Kids who love to read do better in school. One way to encourage that love of reading is to provide stories that readers can identify with. By increasing the number of books that feature multicultural character and settings, we can influence the multicultural world of tomorrow.

Fantasy and science fiction, mystery and historical fiction–these genres draw in readers like no other. Yet it is in these genres that readers of color might feel most like an outsider, given that such a large percentage features white characters (when they feature human characters). It is the goal of Tu Publishing to publish genre books for children and young adults that fills this gap in the market–and more importantly, this gap in serving our readers.

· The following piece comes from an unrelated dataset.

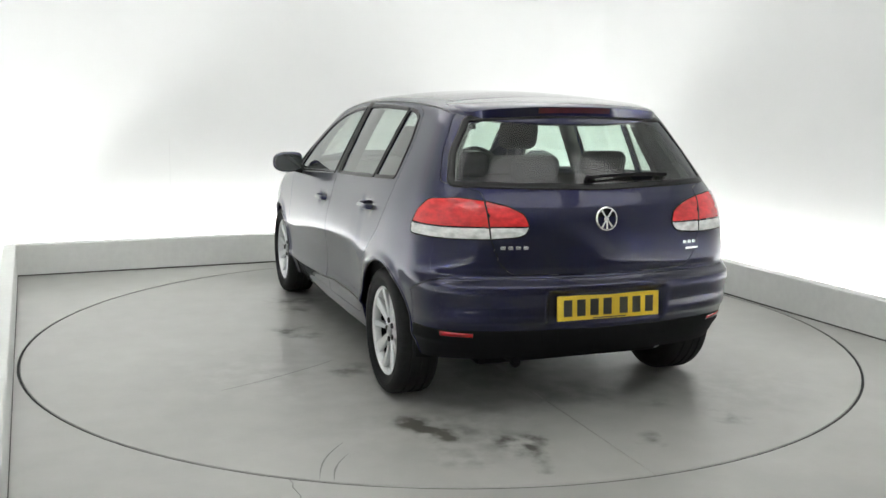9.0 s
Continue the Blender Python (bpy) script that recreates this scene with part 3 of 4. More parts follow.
def body():
    s, zt, pts, tri, kind = shell()
    flip = np.array([1, -1, 1.0])

    def half(k, side):
        return panel_mesh, pts * (flip if side < 0 else 1), tri[kind == k]

    def both(k):
        t = tri[kind == k]
        n = len(pts)
        return np.vstack([pts, pts * flip]), np.vstack([t, t + n])

    p, t = both("body")
    shellob = part("body", panel_mesh("body", p, t, PAINT), PAINT, car, "dark blue metallic wings, sills and pillars")
    for k, lab in (("rear_bumper", "dark blue rear bumper with a recess for the plate"), ("front_bumper", "dark blue front bumper")):
        p, t = both(k)
        bump = part(k, panel_mesh(k, p, t, PAINT), PAINT, car, lab)
        if k == "rear_bumper":
            # the bumper is black below z 0.437
            p, t = both("rear_valance")
            part("bumper_lower", panel_mesh("bumper_lower", p, t, MATT, 0.0005), MATT, bump, "black lower part of the rear bumper")
        if k == "front_bumper":
            p, t = both("grille")
            part("grille", panel_mesh("grille", p, t, MATT, 0.001), MATT, bump, "black lower grille")
    p, t = both("tailgate")
    gate = part("tailgate", panel_mesh("tailgate", p, t, PAINT), PAINT, car, "dark blue tailgate, closed")
    p, t = both("pane_h")
    w = part("rear_window", panel_mesh("rear_window", p, t, HATCH, 0.0, 0.004, -0.002), HATCH, gate, "tinted rear window")
    part("window_seal", ribbon("window_seal", GLASS_H, GLOSS, 0.036, 0.0018), GLOSS, gate, "black edge band of the rear window")
    for side in (1, -1):
        for d, panes in (("front_door", (("pane_f", WIN_F),)), ("rear_door", (("pane_r", WIN_R), ("pane_q", WIN_Q)))):
            _, q, t = half(d, side)
            door = part(d, panel_mesh(d, q, t, PAINT), PAINT, car, "dark blue " + d.replace("_", " ") + ", closed")
            for k, line in panes:
                _, q, t = half(k, side)
                part("window_pane", panel_mesh("window_pane", q, t, PANE, 0.0, 0.004, -0.003), PANE, door, "green tinted side glass")
                part("window_trim", ribbon("window_trim", line, GLOSS, 0.020, 0.004, side), GLOSS, door, "black window surround")
            handle(door, -0.045 if d == "front_door" else -0.955, 0.845 if d == "front_door" else 0.898, side)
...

As author Mitali Perkins and many others have pointed out, books can be both a mirror and a window to other worlds for readers. Tu Publishing hopes that by publishing books that feature multicultural characters and settings and books with worlds inspired by all the many non-Western cultures in the world, we might shine a mirror on you and open a window to many.

To be able to achieve that goal, we need to raise enough money to fund the acquisition, production, marketing, and distribution of our first two books, for which we hope–with your help–to begin acquiring in January 2010. With your help, we can make this happen.

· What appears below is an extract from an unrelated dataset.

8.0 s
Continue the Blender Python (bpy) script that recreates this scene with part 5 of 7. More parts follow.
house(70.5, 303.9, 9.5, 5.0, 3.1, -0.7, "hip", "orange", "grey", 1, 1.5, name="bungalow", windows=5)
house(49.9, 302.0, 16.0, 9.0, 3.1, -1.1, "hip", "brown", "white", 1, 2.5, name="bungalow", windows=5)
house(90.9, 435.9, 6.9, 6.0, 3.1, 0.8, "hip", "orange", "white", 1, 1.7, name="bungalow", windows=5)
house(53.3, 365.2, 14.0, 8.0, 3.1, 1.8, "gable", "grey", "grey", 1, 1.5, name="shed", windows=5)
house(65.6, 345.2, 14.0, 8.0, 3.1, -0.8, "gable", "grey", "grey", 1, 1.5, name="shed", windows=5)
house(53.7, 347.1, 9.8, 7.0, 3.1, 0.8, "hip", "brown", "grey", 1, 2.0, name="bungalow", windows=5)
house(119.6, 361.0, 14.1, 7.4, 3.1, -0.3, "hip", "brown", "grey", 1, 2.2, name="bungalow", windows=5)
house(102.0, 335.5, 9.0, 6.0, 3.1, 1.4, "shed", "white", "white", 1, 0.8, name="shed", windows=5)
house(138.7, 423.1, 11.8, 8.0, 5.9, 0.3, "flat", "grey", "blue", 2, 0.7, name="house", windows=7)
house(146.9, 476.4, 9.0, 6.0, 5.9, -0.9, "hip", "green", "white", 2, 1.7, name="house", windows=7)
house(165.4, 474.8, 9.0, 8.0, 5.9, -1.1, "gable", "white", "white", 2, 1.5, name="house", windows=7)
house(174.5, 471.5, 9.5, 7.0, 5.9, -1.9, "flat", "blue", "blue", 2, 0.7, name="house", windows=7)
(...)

We have officially started our fund-raising project at Kickstarter.com and invite anyone interested in being a part of making Tu Publishing a reality to check out the project.

What is Kickstarter.com? If you know Cheryl Klein, you might have seen her project to publish a book of her essays on writing there. This project is similar, except that it’s a bit more than Cheryl needed because we also need to pay a modest advance to the authors and publicize and market the books we acquire. It takes a lot of money to get a publishing company started, and we thought that this would be a nice, secure way for anyone interested to get involved, and to get something back for it. Kickstarter runs their payments through Amazon payments, and the project is only funded if the full goal amount is reached by the deadline. If it isn’t reached, no harm, no foul, and no payments go through, with the idea being that it would be worse to have a project be underfunded than not funded at all.

For those who have already donated before we started the Kickstarter project, you are on our list already of people to receive the same incentives here. Thank you for your support.

ETA: Yay! I’ve figured out how to fix the video. I had to completely upload a new one to replace the one that squished Christine, so I ended up adding music and making it shorter, too. If you’ve been sharing it, please note the new location.

The challenge portion of this

Whether or not you can donate, I’d love to see people, especially teen readers/nonreaders, share their own video or blog responses to this video, discussing whether you identify with the characters in the books you read and whether it matters to you. Mitali Perkins got this ball rolling separately as a part of the larger conversation about race in children’s and YA in her blog post asking “are books windows or mirrors?” I found her use of the mirror/window analogy very important–books can be a window to other worlds, but they also need to be mirrors in some ways, especially for young readers. The more “mirror” books we have for every child, the more “windows” there are for everyone. What do you think?

7 thoughts on “Announcing Tu Publishing, and a video challenge

  1. Great cause. I’d love to see a change in demographic economics due to efforts in this area. We as human beings, and Americans in particular, should be past the whole race issue. I’ll go through my finances tomorrow when I get paid and see what I can donate. How about starting something on Facebook so people can become fans and pass it around? 🙂

    In thinking on this issue, I am impressed to reexamine my own writing and see what I can do about ethnic diversity in my fantasy worldbuilding. The books you’re hoping to publish have to be written by someone, right? Why not me? But how can I, a middle-class white writer from a predominantly white neighborhood, write convincingly and sincerely about a culture that I have few ties to? It can’t come down to just research. I almost feel as though I have no right to write them, as though I’ll be ridiculed for trespassing on private property. Do you have any thoughts about what we white writers can do?

  2. Brittany: I’ve always liked the way Ursula Le Guin handles it in some of her fantasy worlds, where in fact the vast majority of characters are not white, but she doesn’t go out of her way to point that out and hit the reader over the head with How Sensitive And Multicultural She Is. Same with that guy…that guy who I really like and whose name escapes me…Neil Gaiman! Right.

    From a worldbuilding point of view, it’s not like you are going to write pages and pages of info-dump about your world and its different cultures (please, tell me you’re not going to do that). Making an effort to have a non-Western-European background/landscape, clothing, language, food, appearances, trade items, weapons, customs, that are just mentioned in passing while your characters get on with the plot, go a long way to developing a flavour of diversity without having to either feel like you haven’t done your research or that you’re trespassing.

    And anyway, you’re making up the world – it doesn’t really have to be based on any one culture at all. It just has to be internally consistent.

    Good luck with the new press, Stacy.

  3. Thanks for the tips, Wendy. Ursula Le Guin was subtle enough that when I read her books (ages ago, granted) I never noticed the ethnic aspect. Neil Gaiman does do a fabulous job in Anansi Boys, you’re right. At least we know it can be done, then!

    I like what you suggested about non-Western-European setting. That opens up worlds of fresh folklore and material to draw on. Maybe I’m not so removed as I think. I think you’re right – the best way to avoid being obviously Sensitive and Multicultural is to just not bring undue attention to the details, but simply unfold the world as casually as I would any other fantasy world. That helps.